La televisión es un gran triturador de personas. Como en publicidad, la rutina de cualquier programa, y más si es de testimonios, lo devora todo. Incluso las vidas personales de quienes trabajan allí. Las jornadas son maratonianas y el tiempo pasa más rápido que en la vida real.
Ana Orantes
Es duro convencer a invitados cada día para que vayan a contar su historia a un plató. El perfil ha cambiado pero solían ser personas con un nivel de estudios básico y con problemas de verdad. Carne de cañón. A veces, en un arrebato de lucidez, decidían no acudir en el último minuto y ha visto redactores empleando todo tipo de tácticas para que acuda, después de cerciorarse que el invitado tenía el número de piezas dentales adecuado. Si el programa no se cerraba, nadie se iba a casa. Y así todos los días. En aras del entretenimiento. Eso se decían.
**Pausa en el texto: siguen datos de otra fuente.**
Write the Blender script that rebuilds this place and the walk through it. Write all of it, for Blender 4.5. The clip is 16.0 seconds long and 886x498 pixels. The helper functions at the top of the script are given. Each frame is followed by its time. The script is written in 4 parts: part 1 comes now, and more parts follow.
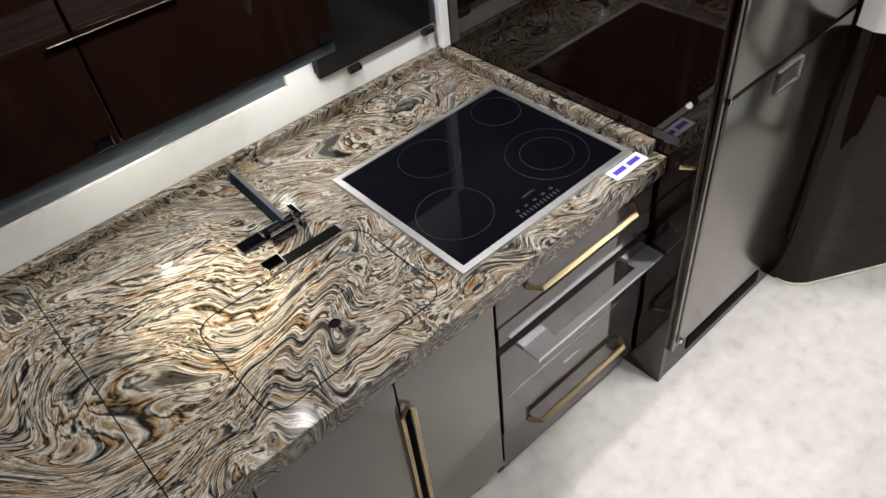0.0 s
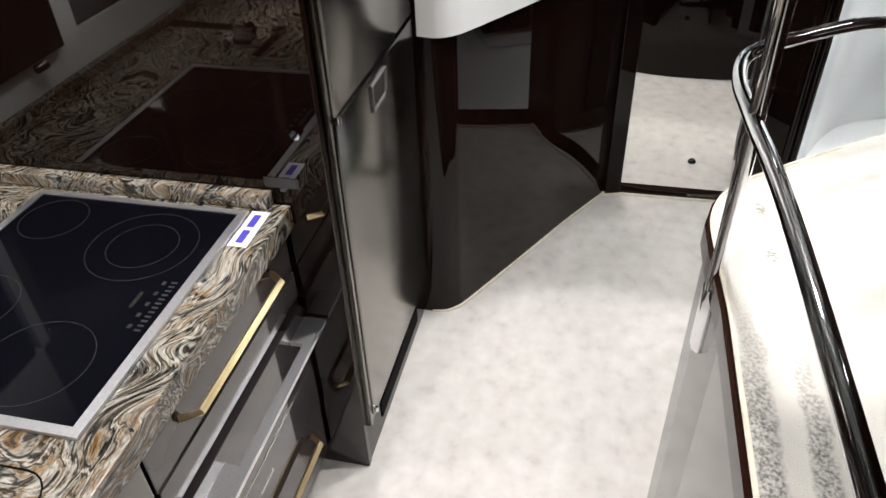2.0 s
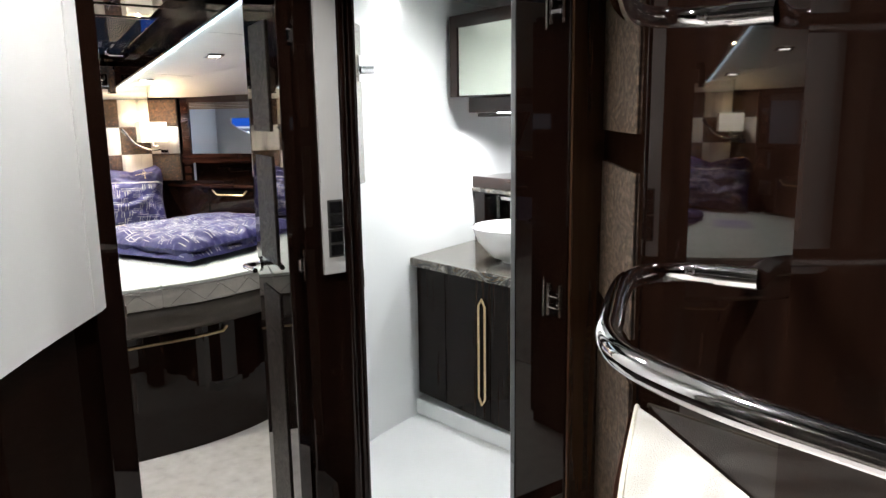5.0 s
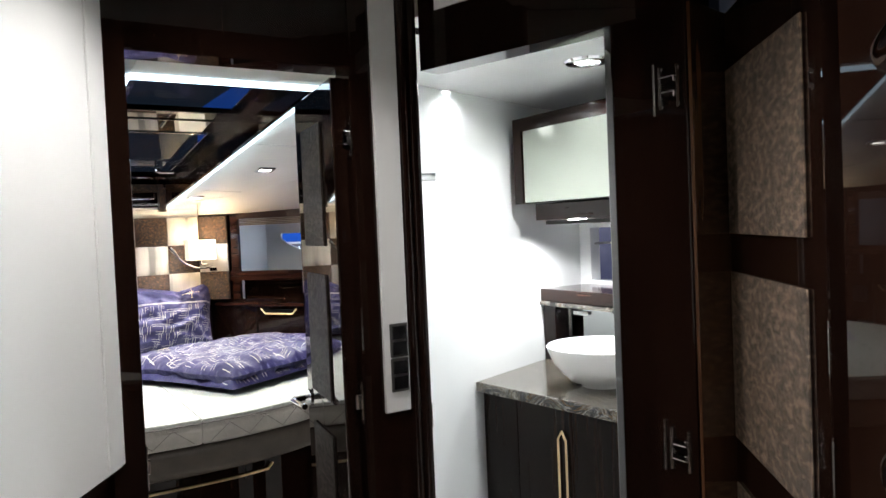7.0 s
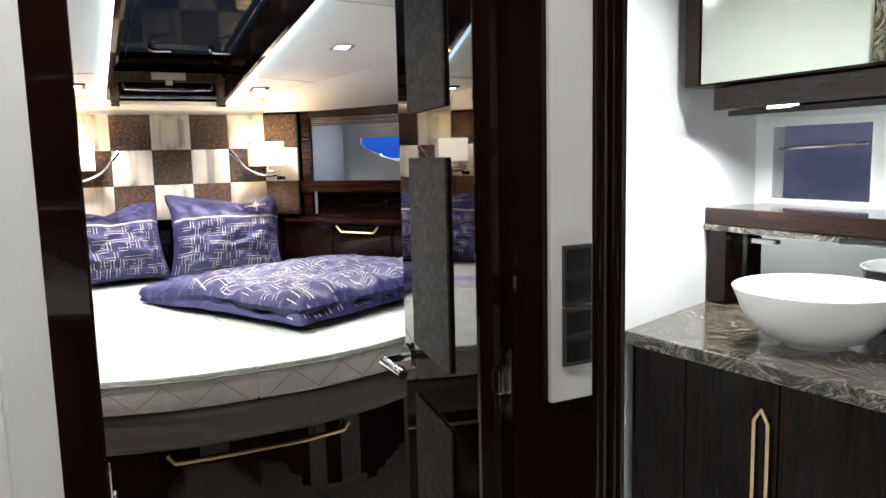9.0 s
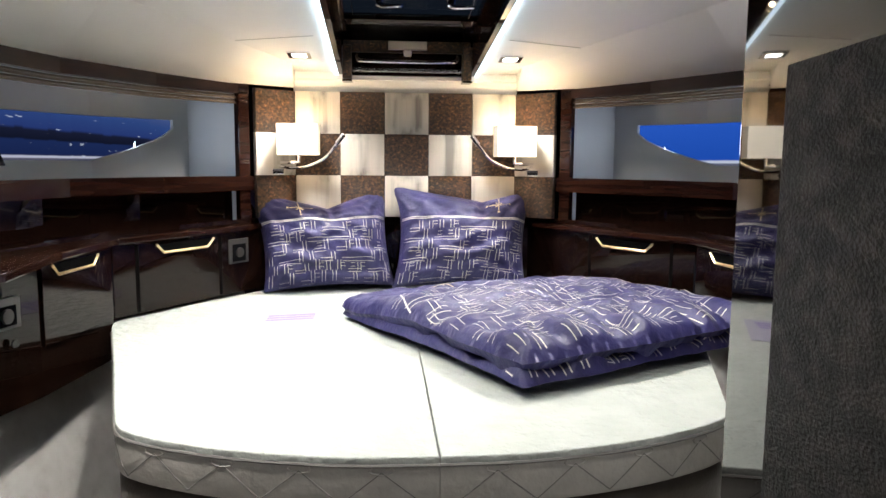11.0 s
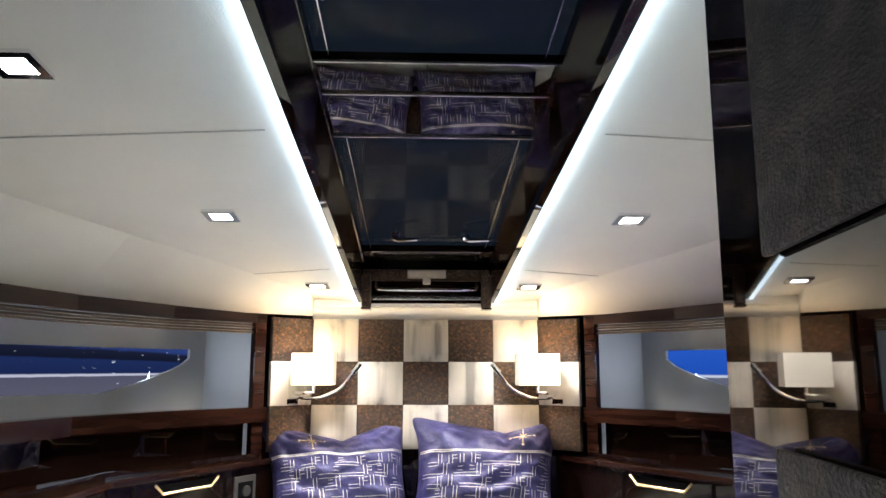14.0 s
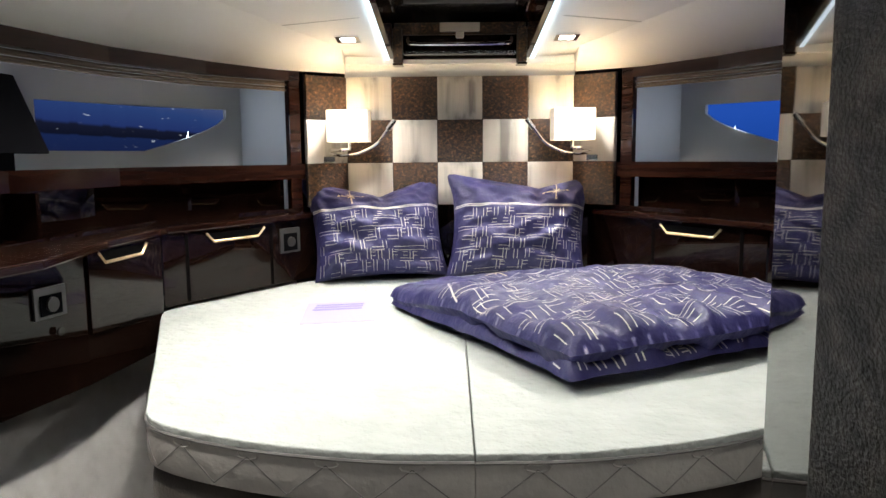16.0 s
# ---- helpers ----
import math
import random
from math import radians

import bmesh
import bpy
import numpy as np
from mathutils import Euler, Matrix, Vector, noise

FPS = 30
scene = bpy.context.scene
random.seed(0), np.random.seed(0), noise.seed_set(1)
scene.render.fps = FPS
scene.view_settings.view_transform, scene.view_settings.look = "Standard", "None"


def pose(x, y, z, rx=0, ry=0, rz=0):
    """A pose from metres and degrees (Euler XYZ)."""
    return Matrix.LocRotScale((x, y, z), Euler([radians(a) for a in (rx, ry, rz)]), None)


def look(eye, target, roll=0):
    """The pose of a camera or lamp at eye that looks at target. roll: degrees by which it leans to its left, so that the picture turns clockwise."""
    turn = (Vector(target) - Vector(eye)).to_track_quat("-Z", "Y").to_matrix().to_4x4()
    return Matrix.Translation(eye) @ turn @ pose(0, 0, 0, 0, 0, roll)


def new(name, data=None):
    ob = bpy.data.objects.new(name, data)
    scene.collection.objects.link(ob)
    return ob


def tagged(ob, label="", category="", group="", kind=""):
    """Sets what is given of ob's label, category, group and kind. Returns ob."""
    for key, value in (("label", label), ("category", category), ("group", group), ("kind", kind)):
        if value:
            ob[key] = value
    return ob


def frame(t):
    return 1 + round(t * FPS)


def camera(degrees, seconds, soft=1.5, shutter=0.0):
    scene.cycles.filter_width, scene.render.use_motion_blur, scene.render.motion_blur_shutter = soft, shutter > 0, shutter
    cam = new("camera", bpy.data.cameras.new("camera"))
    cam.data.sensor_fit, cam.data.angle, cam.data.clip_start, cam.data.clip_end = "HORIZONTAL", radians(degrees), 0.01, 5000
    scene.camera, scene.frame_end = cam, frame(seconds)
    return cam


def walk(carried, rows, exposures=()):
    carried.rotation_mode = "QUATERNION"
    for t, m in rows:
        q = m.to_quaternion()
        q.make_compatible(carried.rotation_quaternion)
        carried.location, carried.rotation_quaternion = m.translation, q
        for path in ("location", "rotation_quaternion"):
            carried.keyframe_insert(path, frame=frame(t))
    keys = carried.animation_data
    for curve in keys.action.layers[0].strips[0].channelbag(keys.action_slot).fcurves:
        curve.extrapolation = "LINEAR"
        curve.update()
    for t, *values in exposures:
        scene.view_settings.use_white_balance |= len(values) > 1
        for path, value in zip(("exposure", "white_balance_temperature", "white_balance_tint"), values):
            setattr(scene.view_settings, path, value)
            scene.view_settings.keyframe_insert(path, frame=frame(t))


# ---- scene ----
cam = camera(62.7, 16.0)
PATH = [
    (0, (0.572, 0.346, 2.118), (1.444, 1.498, 0.736), -7.2),
    (0.5, (0.618, 0.405, 2.077), (1.432, 1.585, 0.682), -3.8),
    (1, (0.67, 0.462, 1.944), (1.764, 1.541, 0.664), -3.1),
    (1.5, (0.686, 0.507, 1.889), (2.136, 1.167, 0.68), -2.5),
    (2, (0.742, 0.524, 1.803), (2.286, 0.905, 0.591), -2.3),
    (2.5, (0.852, 0.491, 1.673), (2.564, 0.736, 0.669), -3.9),
    (3, (0.999, 0.526, 1.588), (2.78, 0.572, 0.679), -3.5),
    (3.5, (1.251, 0.638, 1.456), (3.095, 0.207, 0.81), -3.7),
    (4, (1.476, 0.663, 1.454), (3.246, -0.104, 0.923), -2.6),
    (4.5, (1.597, 0.72, 1.458), (3.259, -0.283, 0.975), -1.0),
    (5, (1.697, 0.762, 1.471), (3.301, -0.376, 1.106), -0.9),
    (5.2, (1.707, 0.765, 1.474), (3.307, -0.399, 1.186), -1.3),
    (7.3, (2.098, 0.608, 1.46), (3.811, -0.424, 1.422), -3.0),
    (7.5, (2.164, 0.58, 1.44), (3.898, -0.415, 1.395), -3.3),
    (8, (2.372, 0.5, 1.398), (4.138, -0.434, 1.306), -3.7),
    (8.5, (2.639, 0.445, 1.386), (4.399, -0.492, 1.221), -3.2),
    (9, (2.784, 0.396, 1.356), (4.569, -0.471, 1.102), -1.4),
    (9.5, (2.951, 0.282, 1.345), (4.872, -0.201, 1.064), -1.7),
    (9.6, (2.997, 0.251, 1.338), (4.939, -0.145, 1.067), -1.3),
    (9.7, (3.056, 0.202, 1.326), (5.015, -0.101, 1.065), -0.9),
    (12, (3.686, 0.071, 1.3), (5.675, -0.033, 1.116), 0.4),
    (12.5, (3.69, 0.037, 1.335), (5.689, -0.011, 1.305), -0.0),
    (13, (3.673, 0.031, 1.368), (5.661, -0.012, 1.584), 0.0),
    (13.5, (3.661, 0.033, 1.39), (5.631, -0.025, 1.732), 0.1),
    (14, (3.658, 0.033, 1.383), (5.63, -0.034, 1.713), 0.1),
    (14.5, (3.653, 0.031, 1.347), (5.647, -0.018, 1.484), 0.2),
    (15, (3.653, 0.035, 1.313), (5.653, 0.006, 1.288), 0.3),
    (15.5, (3.657, 0.033, 1.283), (5.648, 0.027, 1.103), 0.3),
    (16, (3.665, 0.036, 1.27), (5.649, 0.061, 1.017), -0.5),
]
EXPOSURES = [(0.0, 0.05), (1.0, 0.08), (3.0, 0.2), (5.0, 0.22), (7.5, 0.18), (9.5, 0.22), (12.0, -0.36), (12.5, -0.26), (13.5, 0.02), (14.0, 0.02), (15.0, -0.15), (16.0, -0.40)]
walk(cam, [(t, look(eye, target, roll)) for t, eye, target, roll in PATH], EXPOSURES)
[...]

Siempre se ha dicho que el asesinato de Ana Orantes fue un antes y un después en la concepción de la violencia de género como tal. Hasta la fecha, no era considerada como una plaga, como una lacra social. Se desarrollaron leyes, medidas, formó a personal… Cuando 10 años después volvió a ocurrir, supo que no había demasiados mecanismos de control en televisión. Nada había cambiado realmente. Ocurrió en 2007 en el Diario de Patricia. Una mujer rusa moría a manos de su expareja en Alicante. Incluso el Poder judicial estudió la responsabilidad civil del programa.
La violencia contra las mujeres continúa siendo estructural y la televisión debería combatir la epidemia y no hacer espectáculo del dolor. No porque sea inmoral, que lo es, sino porque los medios son responsables de la realidad que proyectan. Y construyen.